Insight into the structure-capacity relationship in biomass derived carbon for high-performance sodium-ion batteries

Abstract Carbonaceous materials are the most promising candidates as the anode for sodium-ion batteries (SIBs), however, they still suffer from low electric conductivity and sluggish sodium ion (Na+) reaction kinetics. Appropriate composition modulation using heteroatoms doping and structure optimization is highly desired. A basic empirical understanding of the structure-capacity relationship is also urgent in tackling the above problems.
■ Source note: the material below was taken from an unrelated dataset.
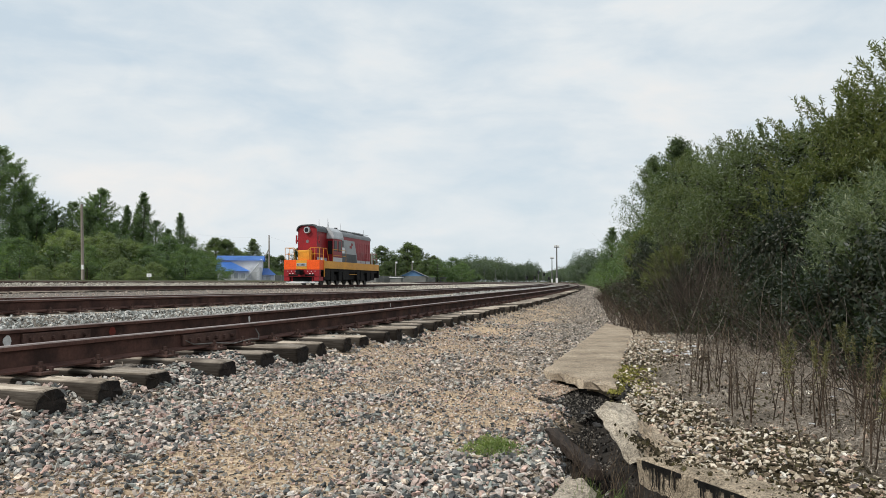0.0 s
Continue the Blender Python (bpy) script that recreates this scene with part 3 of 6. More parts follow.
def frame_at(c, level, y):
    """A place on a track's centre line and its heading."""
    d = float(c(y + 0.5) - c(y - 0.5))
    return Matrix.Translation((float(c(y)), y, float(level(y)))) @ Matrix.Rotation(-math.atan(d), 4, "Z")


def rail_object(c, level, side, ys, track):
    prof = np.array(RAIL)
    rings = []
    for y in ys:
        m = np.array(frame_at(c, level, y))
        p = np.stack([side * GAUGE / 2 + prof[:, 0], 0 * prof[:, 0], prof[:, 1] - 0.18, np.ones(len(prof))], 1)
        rings.append((p @ m.T)[:, :3])
    k, n = len(prof), len(ys)
    i = (np.arange(n - 1)[:, None] * k + np.arange(k)[None, :])
    j = (np.arange(n - 1)[:, None] * k + (np.arange(k)[None, :] + 1) % k)
    faces = np.stack([i, j, j + k, i + k], -1)
    me = fast_mesh("rail", np.concatenate(rings), faces.reshape(-1, 4))
    me.materials.append(M_RUST)
    me.materials.append(M_RAILTOP)
    me.materials.append(M_RUST_SHADED)
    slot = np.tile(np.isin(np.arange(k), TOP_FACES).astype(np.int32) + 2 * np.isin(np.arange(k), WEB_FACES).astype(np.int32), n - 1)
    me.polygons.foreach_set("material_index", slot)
    return linked("rail", me, None, track)


def sleeper_mesh(seed):
    """A squared log, its upper edges rounded, its ends worn; the long side lies along x."""
    r = random.Random(seed)
    half, w, h = 1.43, 0.125, 0.20
    # from squared baulks to logs sawn flat on top
    k = (0.3, 0.7, 0.5, 0.1, 1.0, 0.95)[seed % 6]
    top, low = 0.018 + 0.085 * k, 0.02 + 0.05 * k
    prof = [(w - low, -h), (w, -h + low)]
    for i in range(6):
        a = math.pi / 2 * i / 5
        prof.append((w - top + top * math.cos(a), -0.85 * top + 0.85 * top * math.sin(a)))
    prof = [(-x, z) for x, z in prof][::-1] + prof
    prof = prof[len(prof) // 2:] + prof[:len(prof) // 2]
    bm = bmesh.new()
    rings = []
    phase = [r.uniform(0, 6) for _ in prof]
    for s in (-1.0, -0.985, -0.9, -0.75, -0.5, -0.25, 0, 0.25, 0.5, 0.65, 0.8, 0.9, 0.985, 1.0):
        end = abs(s) == 1.0
        shrink = 0.92 if end else 1.0
        rings.append([bm.verts.new((s * half + (r.uniform(-0.012, 0.012) if end else 0), a * shrink + 0.005 * math.sin(5 * s + q) + r.uniform(-0.003, 0.003),
                                    b * (shrink if b < -0.1 else 1) - (0.010 if end else 0) + 0.005 * math.sin(3 * s + q) + r.uniform(-0.003, 0.002))) for (a, b), q in zip(prof, phase)])
    for a, b in zip(rings[:-1], rings[1:]):
        for i in range(len(prof)):
            bm.faces.new((a[i], b[i], b[(i + 1) % len(prof)], a[(i + 1) % len(prof)]))
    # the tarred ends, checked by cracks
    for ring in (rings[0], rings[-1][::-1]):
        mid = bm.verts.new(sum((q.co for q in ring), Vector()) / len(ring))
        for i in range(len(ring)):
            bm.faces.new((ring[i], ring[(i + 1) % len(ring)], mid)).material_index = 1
    bmesh.ops.recalc_face_normals(bm, faces=bm.faces)
    me = bpy.data.meshes.new("sleeper")
    bm.to_mesh(me)
    bm.free()
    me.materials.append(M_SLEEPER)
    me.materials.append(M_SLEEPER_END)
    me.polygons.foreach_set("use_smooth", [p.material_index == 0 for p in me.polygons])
    return me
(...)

Herein, multi-functional nitrogen (N) doped carbon micro-rods with enlarged interlayer spacing are synthesized and investigated as the anode in SIBs, showing an ultra-stable capacity of 161.5 mAh g−1 at 2 A g−1 for over 5000 cycles. Experimental investigations and first-principle calculations indicate that the enlarged interlayer spacing can facilitate Na+ intercalation and N doping can guarantee the high electric conductivity and favorable electrochemical active sites. Additionally, pyridinic N is theoretically proved to be more effective to enhance Na+ adsorption than pyrrolic N due to the lower adsorption energy and stronger binding energy with Na+. Full SIBs show a high capacity and cyclability, making the biomass-derived carbon micro-rods to be a promising anode for practical SIBs applications.